Speaking to CNBC’s Annette Weisbach later on Thursday, Enria said the ECB, the central bank of the 19 EU nations which have adopted the euro, is putting “more and more attention on the ability of banks to ensure their security.”

“It’s a difficult area,” he said, adding that the central bank needs more people with the right skills to monitor cyberattacks. “We are putting increasing attention to these areas and indeed we expect banks to to strengthen their defenses.”

Banks free to dip into buffers until end of 2022, says ECB Supervisory Board chair »

A report from Reuters on Wednesday, citing two unnamed sources, said that the ECB had been preparing banks for possible Russian-sponsored attacks. Speaking to CNBC, Enria said the ECB thinks “there is a concern” regarding cyberattacks more broadly, but did not elaborate on specifics.

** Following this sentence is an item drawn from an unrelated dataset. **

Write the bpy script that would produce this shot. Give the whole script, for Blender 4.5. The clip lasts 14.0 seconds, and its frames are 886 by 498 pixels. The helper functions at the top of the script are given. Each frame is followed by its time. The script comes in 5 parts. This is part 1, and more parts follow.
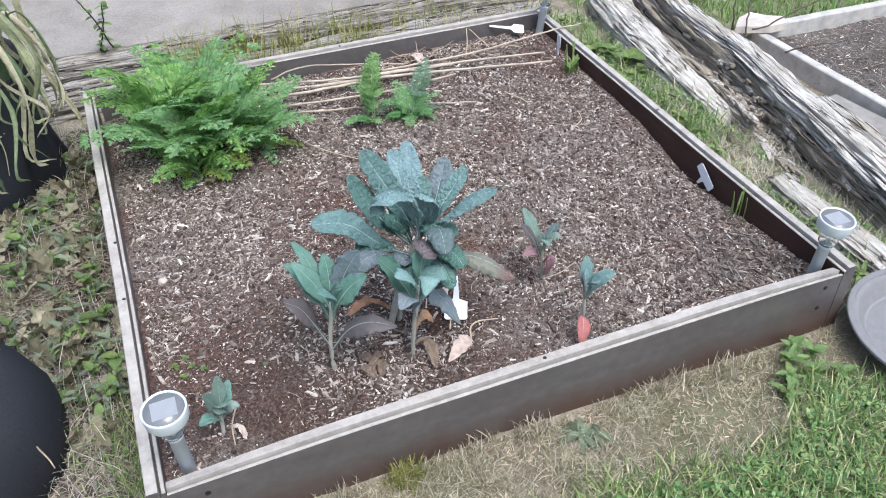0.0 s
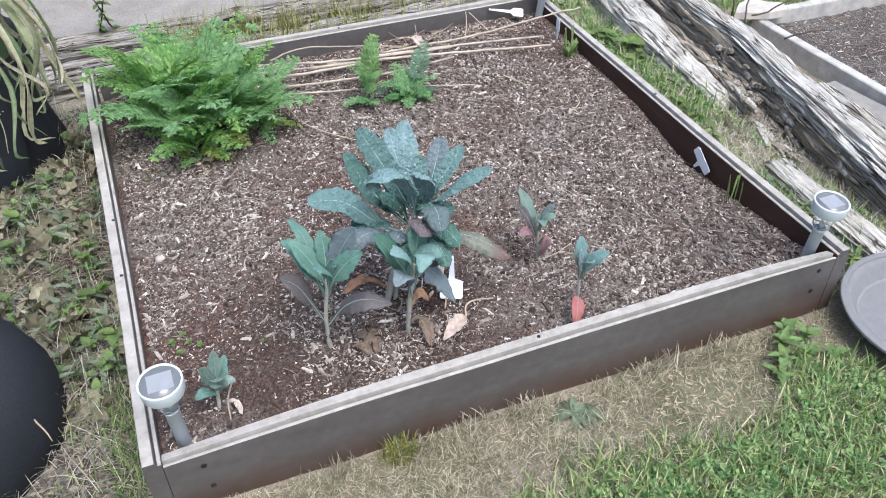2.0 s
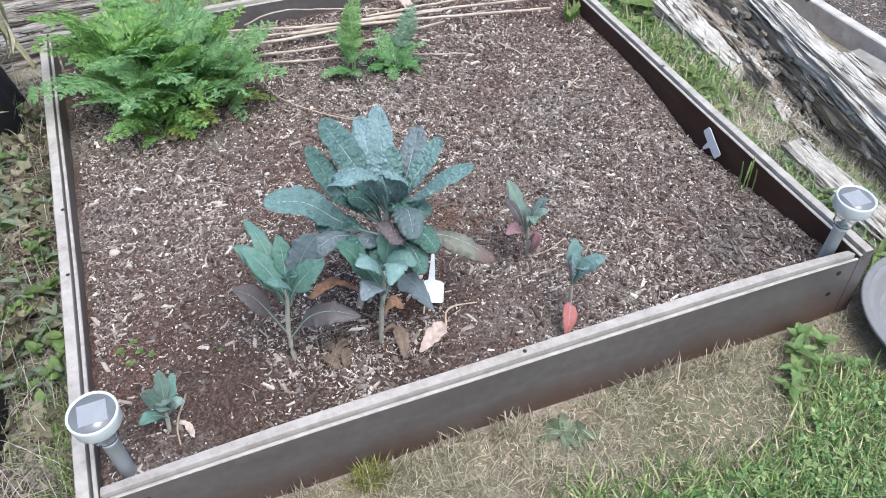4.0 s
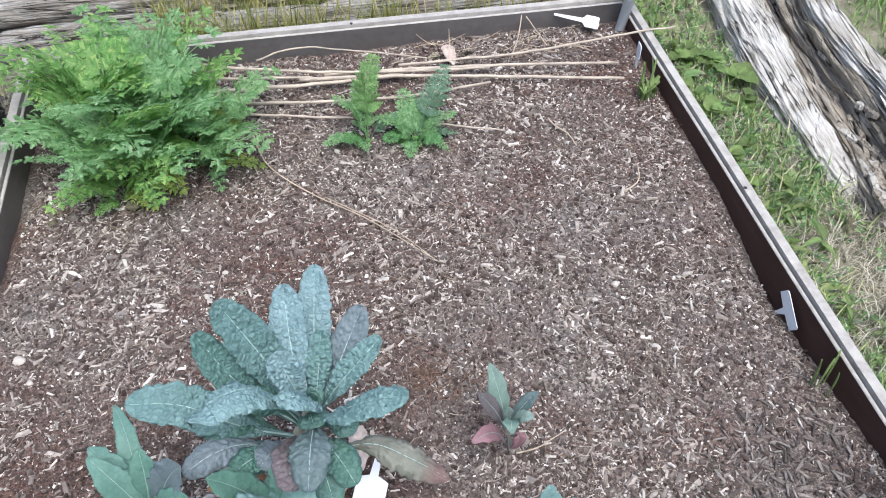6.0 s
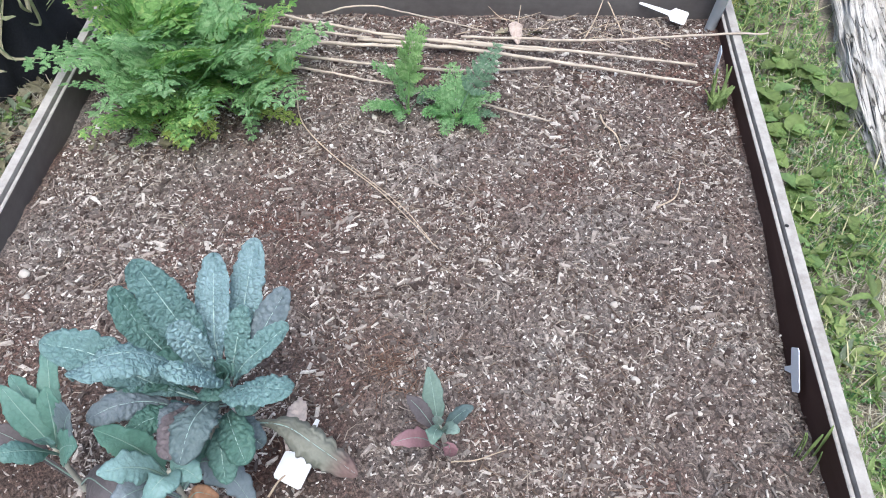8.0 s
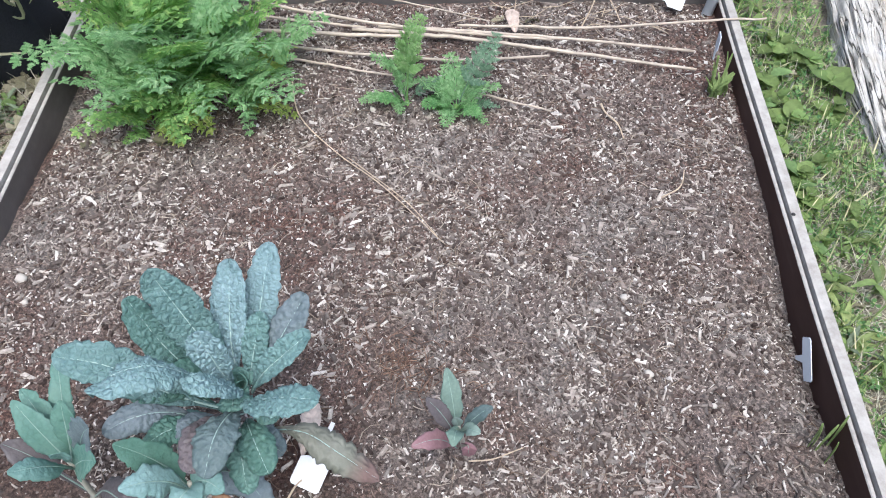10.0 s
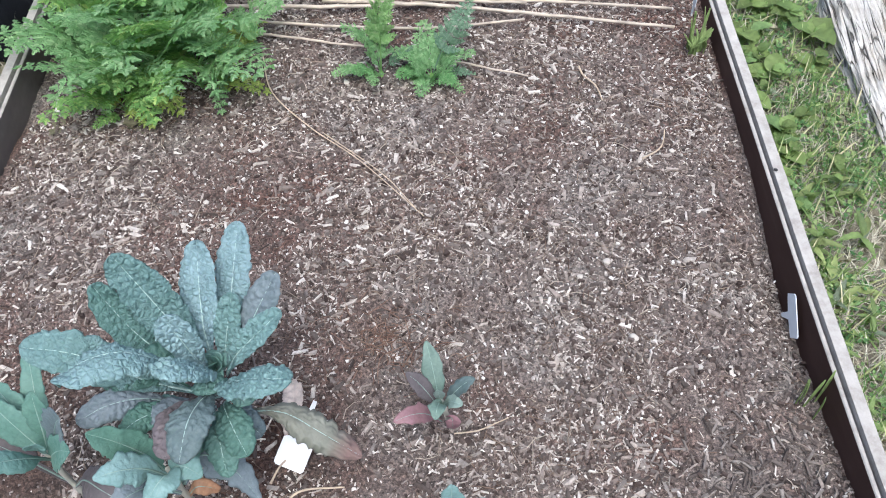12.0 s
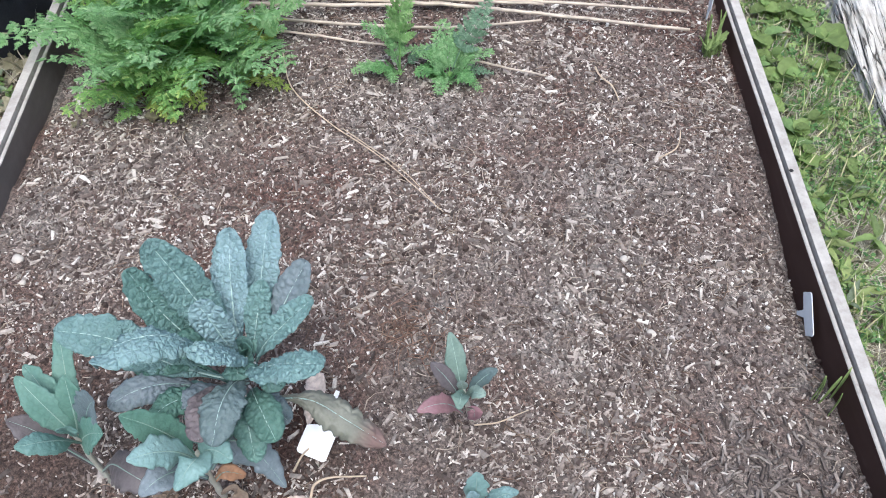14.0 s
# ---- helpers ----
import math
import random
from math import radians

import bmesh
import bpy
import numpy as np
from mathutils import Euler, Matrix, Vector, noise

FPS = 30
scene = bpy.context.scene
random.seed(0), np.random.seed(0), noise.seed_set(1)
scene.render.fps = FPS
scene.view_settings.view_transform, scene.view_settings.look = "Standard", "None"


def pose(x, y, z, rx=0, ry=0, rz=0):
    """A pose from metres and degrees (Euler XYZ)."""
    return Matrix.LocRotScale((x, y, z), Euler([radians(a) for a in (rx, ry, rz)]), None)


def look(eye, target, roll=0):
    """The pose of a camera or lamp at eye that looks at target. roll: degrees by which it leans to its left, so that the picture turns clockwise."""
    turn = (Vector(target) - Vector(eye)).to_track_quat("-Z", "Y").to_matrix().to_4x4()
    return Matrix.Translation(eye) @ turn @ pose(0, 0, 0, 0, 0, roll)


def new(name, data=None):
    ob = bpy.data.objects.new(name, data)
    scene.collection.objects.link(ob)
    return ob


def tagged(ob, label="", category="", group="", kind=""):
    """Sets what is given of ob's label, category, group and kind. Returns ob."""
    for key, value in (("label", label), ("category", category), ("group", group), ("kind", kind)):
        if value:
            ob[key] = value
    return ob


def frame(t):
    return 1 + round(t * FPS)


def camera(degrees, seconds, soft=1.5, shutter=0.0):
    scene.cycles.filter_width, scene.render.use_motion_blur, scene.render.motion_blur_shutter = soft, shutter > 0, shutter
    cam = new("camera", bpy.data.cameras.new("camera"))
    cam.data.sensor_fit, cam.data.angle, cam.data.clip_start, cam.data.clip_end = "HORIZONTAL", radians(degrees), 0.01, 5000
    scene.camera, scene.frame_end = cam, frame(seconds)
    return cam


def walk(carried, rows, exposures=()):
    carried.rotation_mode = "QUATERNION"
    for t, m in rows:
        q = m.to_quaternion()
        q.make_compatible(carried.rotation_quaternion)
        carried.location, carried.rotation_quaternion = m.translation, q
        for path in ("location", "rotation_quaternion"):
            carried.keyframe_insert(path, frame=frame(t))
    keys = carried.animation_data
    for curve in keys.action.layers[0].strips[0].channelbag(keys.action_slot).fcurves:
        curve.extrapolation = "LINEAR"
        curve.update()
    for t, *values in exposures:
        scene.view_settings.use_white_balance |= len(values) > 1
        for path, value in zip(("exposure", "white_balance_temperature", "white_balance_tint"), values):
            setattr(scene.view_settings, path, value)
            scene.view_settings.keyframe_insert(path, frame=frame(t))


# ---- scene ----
cam = camera(56.7, 14.0, 1.0)
PATH = [
    (0, (0.122, -0.766, 1.099), (0.692, 0.677, -0.163), -1.0),
    (0.5, (0.12, -0.766, 1.096), (0.726, 0.665, -0.162), -0.2),
    (1, (0.122, -0.769, 1.097), (0.733, 0.655, -0.167), 0.0),
    (1.5, (0.12, -0.774, 1.098), (0.715, 0.66, -0.164), -0.2),
    (2, (0.122, -0.784, 1.091), (0.686, 0.644, -0.192), -0.5),
    (2.2, (0.125, -0.785, 1.086), (0.687, 0.634, -0.206), -0.6),
    (4.3, (0.249, -0.595, 1.049), (0.753, 0.721, -0.371), -0.1),
    (4.5, (0.274, -0.554, 1.037), (0.79, 0.73, -0.408), 1.8),
    (5, (0.429, -0.487, 1.059), (0.768, 0.84, -0.398), 3.1),
    (5.5, (0.509, -0.416, 1.059), (0.785, 0.89, -0.432), 2.6),
    (6, (0.52, -0.287, 1.058), (0.785, 1.06, -0.396), 0.4),
    (6.5, (0.572, -0.229, 1.057), (0.61, 1.101, -0.435), -1.5),
    (7, (0.676, -0.219, 1.057), (0.693, 1.101, -0.446), 2.7),
    (7.5, (0.709, -0.226, 1.055), (0.638, 1.071, -0.467), 0.3),
    (7.7, (0.746, -0.239, 1.058), (0.658, 1.055, -0.465), -0.7),
    (9.8, (0.688, -0.219, 1.066), (0.665, 1.035, -0.492), 0.4),
    (10, (0.695, -0.214, 1.064), (0.674, 1.042, -0.492), 0.1),
    (10.5, (0.688, -0.202, 1.057), (0.665, 1.038, -0.512), -0.6),
    (11, (0.688, -0.202, 1.057), (0.665, 1.025, -0.522), -0.6),
    (11.5, (0.701, -0.207, 1.052), (0.676, 1.013, -0.532), -1.3),
    (12, (0.72, -0.205, 1.048), (0.707, 1.0, -0.548), -2.2),
    (12.5, (0.727, -0.201, 1.057), (0.711, 0.99, -0.549), -2.0),
    (13, (0.722, -0.218, 1.053), (0.7, 1.006, -0.528), -2.8),
    (13.5, (0.709, -0.211, 1.056), (0.701, 0.998, -0.537), -2.2),
    (14, (0.688, -0.225, 1.05), (0.681, 0.991, -0.538), -1.2),
]
walk(cam, [(t, look(eye, target, roll)) for t, eye, target, roll in PATH], [(0, 0.94, 5760, 8), (14, 0.94, 5760, 8)])

# ---- world and light ----
world = bpy.data.worlds.new("overcast_sky")
scene.world = world
world.use_nodes = True
wn = world.node_tree
sky = wn.nodes.new("ShaderNodeTexSky")
sky.sky_type = "NISHITA"
sky.sun_disc = False
sky.sun_elevation, sky.sun_rotation = radians(65), radians(170.5)
sky.air_density, sky.dust_density, sky.ozone_density = 1.0, 6.0, 0.6
wn.links.new(sky.outputs[0], wn.nodes["Background"].inputs[0])
wn.nodes["Background"].inputs[1].default_value = 0.112
sun_data = bpy.data.lights.new("sun", "SUN")
sun_data.energy, sun_data.angle, sun_data.color = 1.4, radians(35), (1.0, 0.97, 0.92)
sun = new("sun", sun_data)
sun.matrix_world = look((0.5 + 0.5, 0.5 - 3.0, 6.5), (0.5, 0.5, 0))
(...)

On Russia and the potential for sanctions if tensions on the Ukrainian border escalate, Enria flagged the direct exposure of some European banks to Russia and the Ukraine, but said it is “not a great element of concern” as they tend to be relatively contained and funded locally.

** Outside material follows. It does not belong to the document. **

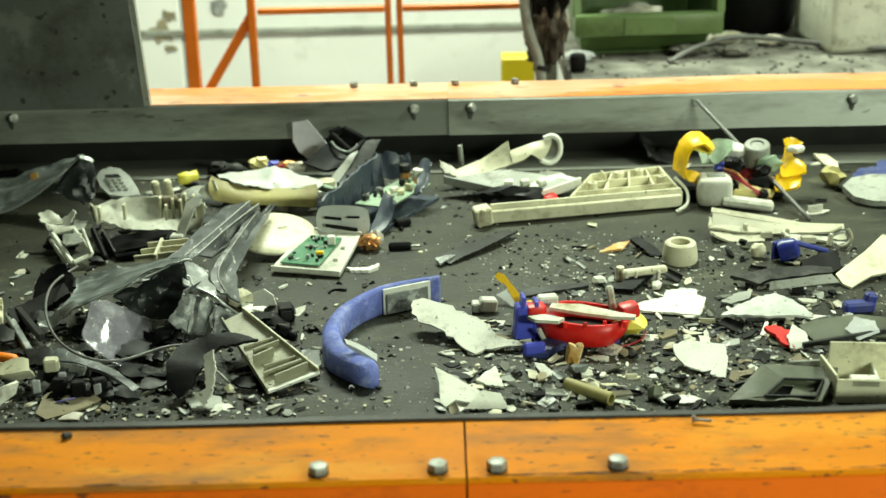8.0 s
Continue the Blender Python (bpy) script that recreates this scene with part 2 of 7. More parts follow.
glow.node_tree.nodes["Principled BSDF"].inputs["Emission Color"].default_value = (*LAMP_COLOUR, 1)
glow.node_tree.nodes["Principled BSDF"].inputs["Emission Strength"].default_value = 4.0

# ---- mesh helpers ----
RIDERS = []


def finish(bm, name, material, smooth=False):
    me = bpy.data.meshes.new(name)
    bmesh.ops.recalc_face_normals(bm, faces=bm.faces)
    bm.to_mesh(me)
    bm.free()
    for p in me.polygons:
        p.use_smooth = True
    if not smooth:
        me.set_sharp_from_angle(angle=radians(32))
    me.materials.append(material if not isinstance(material, str) else M[material])
    return me


def part(name, bm, material, parent, label="", m=None, smooth=False):
    ob = new(name, finish(bm, name, material, smooth))
    ob.parent = parent
    if m is not None:
        ob.matrix_basis = m
    if label:
        ob["label"] = label
    return ob


def solo(name, bm, material, smooth=False):
    return new(name, finish(bm, name, material, smooth))


def add(bm, other):
    """Join the mesh other into bm."""
    me = bpy.data.meshes.new("join")
    other.to_mesh(me)
    other.free()
    bm.from_mesh(me)
    bpy.data.meshes.remove(me)
    return bm


def box(sx, sy, sz, bevel=0.002, at=(0, 0, 0), turn=(0, 0, 0), seg=1):
    """A block with eased edges, its base centre at `at`."""
    bm = bmesh.new()
    bmesh.ops.create_cube(bm, size=1, matrix=Matrix.Diagonal((sx, sy, sz, 1)))
    bevel = min(bevel, 0.45 * min(sx, sy, sz))
    if bevel > 0:
        bmesh.ops.bevel(bm, geom=bm.edges[:], offset=bevel, segments=seg, affect="EDGES", profile=0.5)
    bm.transform(pose(*at, *turn) @ Matrix.Translation((0, 0, sz / 2)))
    return bm


def tube(r0, r1, length, seg=24, at=(0, 0, 0), turn=(0, 0, 0), caps=True, bevel=0.0):
    bm = bmesh.new()
    bmesh.ops.create_cone(bm, cap_ends=caps, segments=seg, radius1=r0, radius2=r1, depth=length, matrix=Matrix.Translation((0, 0, length / 2)))
    if bevel:
        rims = [e for e in bm.edges if abs(e.verts[0].co.z - e.verts[1].co.z) < 1e-6]
        bmesh.ops.bevel(bm, geom=rims, offset=bevel, segments=2, affect="EDGES", profile=0.5)
    bm.transform(pose(*at, *turn))
    return bm


def lathe(profile, seg=32, at=(0, 0, 0), turn=(0, 0, 0)):
    """Turned body from (radius, height) pairs, closed at both ends."""
    bm = bmesh.new()
    rings = []
    for r, z in profile:
        rings.append([bm.verts.new((r * math.cos(a), r * math.sin(a), z)) for a in (2 * math.pi * i / seg for i in range(seg))])
    for a, b in zip(rings, rings[1:]):
        for i in range(seg):
            bm.faces.new((a[i], a[(i + 1) % seg], b[(i + 1) % seg], b[i]))
    if profile[0] != profile[-1]:
        bm.faces.new(rings[0])
        bm.faces.new(rings[-1])
    bm.transform(pose(*at, *turn))
    return bm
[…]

Moscow has denied that it plans to invade neighboring Ukraine, but has moved around 130,000 soldiers, tanks, missiles, and even fresh blood supplies to the border. The Kremlin is demanding that Ukraine is never permitted to become a member of the NATO military alliance, and has also said it wants the organization to roll back its presence in Eastern Europe.

The New York Department of Financial Services issued an alert to financial institutions in late January, warning of retaliatory cyber attacks should Russia invade Ukraine and trigger U.S. sanctions, according to Thomson Reuters’ Regulatory Intelligence.

Hackers with links to Russia have been accused of several large cyberattacks in the past including the infamous SolarWinds hack on the U.S. in 2020, but the country did not accept any responsibility.